El mandato paulino nos manda llenar en nuestro cuerpo lo que le falta a la Pasión de Cristo. Debemos, pues, llevar espíritu de sacrificio a la mesa de la Eucaristía; debemos aportar la mortificación de nuestro «yo» interior; las cruces pacientemente soportadas, la «crucifixión» de nuestros egoísmos, le muerte de nuestra concupiscencia y hasta la misma dificultad de acercarnos a la Comunión. Entonces será la comunión lo que siempre pretendió ser, concretamente, un intercambio entre Cristo y el alma, en el que nosotros damos su Muerte manifestada en nuestras vidas y Él nos su Vida manifestada en nuestra filiación adoptiva. Le damos nuestro tiempo, nos da la eternidad. Le damos nuestra humanidad, nos da su Divinidad. Le damos nuestra nada y nos da su todo.

¿Entendemos bien la naturaleza del amor? ¿No hemos nosotros prorrumpido algunas veces, en grandes momentos de cariño a un niño pequeñito, en un lenguaje que puede variar pero que expresa esta idea: «Amo tanto a este niño como si lo tuviese dentro de mi corazón?». ¿Por qué? Porque todo amor tiende a la unión. En el orden natural Dios ha querido que acompañe intenso placer a la unión física. Pero es nada comparado con la unión del espíritu cuando la divinidad pasa a la humanidad y la humanidad a la divinidad, cuando nuestro querer va hacia Él y Él viene hasta nosotros, de modo que dejamos de ser hombres y comenzamos a ser hijos de Dios.

Si ha habido, pues, en vuestra vida alguna vez un momento en que un delicado y noble afecto os hizo sentiros como si hubieseis sido levantados al tercer o séptimo cielo; si ha habido alguna vez en vuestra vida un tiempo en que el elevado amor de un hermoso corazón os asumió en el éxtasis; si alguna vez amasteis de verdad un corazón humano, pensad, os ruego, lo que debe ser estar unidos con el gran Corazón del Amor. Si el corazón humano en todas sus nobles, delicadas y cristianas riquezas puede estremecer así, ennoblecernos así, y extasiarnos hasta ese punto, ¿qué será el gran Corazón de Cristo? ¡Oh, si la chispa es tan brillante, cómo será la llama!

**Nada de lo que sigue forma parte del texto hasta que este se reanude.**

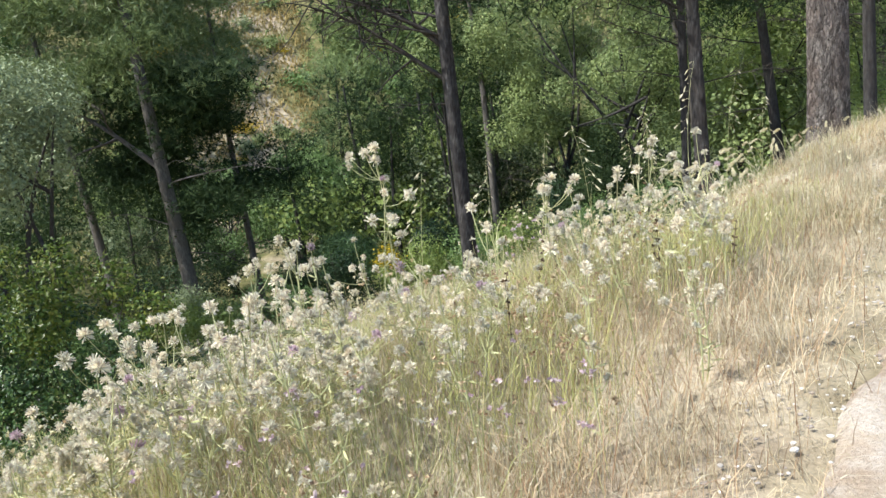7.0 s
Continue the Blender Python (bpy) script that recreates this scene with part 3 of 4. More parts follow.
for k in range(62):  # upright young shoots above the bush, taller towards the slope
    bx, by = r.uniform(-1.3, 0.8), r.uniform(-0.35, 0.5)
    hgt = r.uniform(1.02, 1.40) - 0.16 * max(bx, 0) + 0.22 * min(max(-bx - 0.25, 0) / 0.3, 1)
    t = np.linspace(0, 1, 12)[:, None]
    pts = np.array([bx, by, hgt - 0.55]) + t * [r.normal(0, 0.07), r.normal(0, 0.07), 0.55]
    sh = Pile().add(tube(pts, 0.004 - 0.003 * t[:, 0], 4))
    c = np.repeat(pts, 5, 0) + r.normal(0, 0.006, (60, 3))
    sh.add(leaves_at(r, c, unit(r.normal(size=(60, 3)) * [1, 1, 0.2]) + [0, 0, 0.5], 0.042, 0.012, 0.25, 0.3, oval=True))
    part("shoot", sh.mesh("shoot", M_SHOOT if k % 3 else M_LAUREL), big, "upright young shoot with fresh green leaves" if k % 3 else "")
for k in range(70):  # leafy twigs that stand out all over the bush
    a, e = r.uniform(0, 6.28), r.uniform(0.15, 1.2)
    d = np.array([math.cos(a) * math.cos(e), math.sin(a) * math.cos(e), math.sin(e)])
    c0 = np.array([r.uniform(-1.1, 0.5), r.uniform(-0.2, 0.3), 0.6])
    t = np.linspace(0, 1, 9)[:, None]
    pts = c0 + d * [0.38, 0.38, 0.34] + t * d * r.uniform(0.2, 0.34) + t ** 2 * [0, 0, 0.08]
    sp = Pile().add(tube(pts, 0.004 - 0.003 * t[:, 0], 4))
    sp.add(leaves_at(r, np.repeat(pts, 4, 0) + r.normal(0, 0.008, (36, 3)), unit(r.normal(size=(36, 3))) * 0.9 + d, 0.046, 0.0125, 0.25, 0.35, oval=True))
    part("twig", sp.mesh("twig", M_SHOOT if k % 4 == 0 else M_LAUREL), big)
# trailing leafy twigs at the bush's rim, over the grass
for k in range(9):
    a = r.uniform(-0.6, 0.9)
    p0 = np.array([0.45 + 0.25 * r.uniform(), -0.25 + 0.6 * r.uniform(), 0.5 + 0.35 * r.uniform()])
    t = np.linspace(0, 1, 10)[:, None]
    pts = p0 + t * [0.42 * math.cos(a), 0.42 * math.sin(a), r.uniform(-0.05, 0.3)] + t ** 2 * [0, 0, -0.12]
    sp = Pile().add(tube(pts, 0.005 - 0.004 * t[:, 0], 4))
    sp.add(leaves_at(r, np.repeat(pts, 5, 0) + r.normal(0, 0.012, (50, 3)), unit(r.normal(size=(50, 3))) + [0.3, 0, 0.3], 0.038, 0.011, oval=True))
    part("spray", sp.mesh("spray", M_LAUREL), big)

shrub("mastic_bush", -2.9, 13.1, [(0, 0, 1.5, 0.85, 0.9), (0.8, 0.0, 1.2, 0.75, 0.9), (-0.8, 0.2, 1.6, 0.85, 0.9), (-1.7, 0, 1.5, 0.95, 0.9), (0.2, -0.6, 0.8, 0.75, 0.9), (1.5, 0.3, 0.75, 0.65, 0.8), (-0.9, -0.6, 0.8, 0.85, 0.9)],
      30000, 0.05, 0.014, M_BUSH, "dark-green mastic bush with yellow-green tips", "bush", 62, 12)
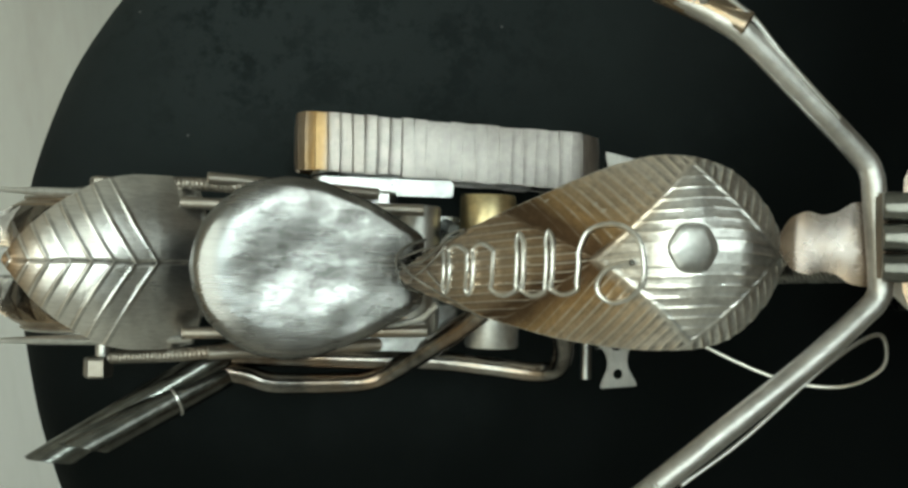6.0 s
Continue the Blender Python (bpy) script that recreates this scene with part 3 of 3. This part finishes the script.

¿Comprendemos en su totalidad hasta qué punto la Comunión está ligada al Sacrificio, tanto por parte del Señor como por parte nuestra, sus pobres y débiles criaturas? La Misa hace las dos cosas inseparables. No hay Comunión sin Consagración. No recibimos el pan y el vino que ofrecemos hasta que hayan sido transubstanciados en el Cuerpo y en la Sangre de Cristo. La Comunión es la consecuencia del Calvario, esto es, vivimos de lo que sacrificamos. Todo en la naturaleza atestigua esta verdad. Nuestros cuerpos viven sacrificando los animales de los campos y las plantas de las huertas. Gozamos de la vida por su inmolación. No las matamos por destruir sino para perfeccionar; las sacrificamos para la comunión.

Y ahora, por una hermosa paradoja del Divino Amor, Dios convierte su Cruz en el gran medio de nuestra salvación. Nosotros le matamos, le clavamos allí, le crucificamos; pero no quiso el Amor ser derrotado en su eterno Corazón. Quiso darnos la misma vida que quitábamos; darnos el alimento que destruíamos; nutrirnos con el Cuerpo que sepultábamos y con la misma sangre que derramábamos. Trocó nuestro crimen en una «feliz culpa»; convirtió la Crucifixión en Redención; la Consagración en Comunión; la muerte en vida eterna.

Y esto es precisamente lo que hace del hombre el mayor misterio. No es un misterio por qué el hombre había de ser amado; pero por qué él no paga amor con amor, ¡eso sí que es el gran misterio. ¿Por qué ha de ser Nuestro Señor el Gran No Amado? ¿Por qué no se ha de amar al Amor? ¿Por qué siempre que Él clama «Tengo sed», nosotros le damos hiel y vinagre…?

* De Mons. Fulton Sheen, en «El Calvario y la Misa», Ed. Sal Terrae – Santander, España – 1955.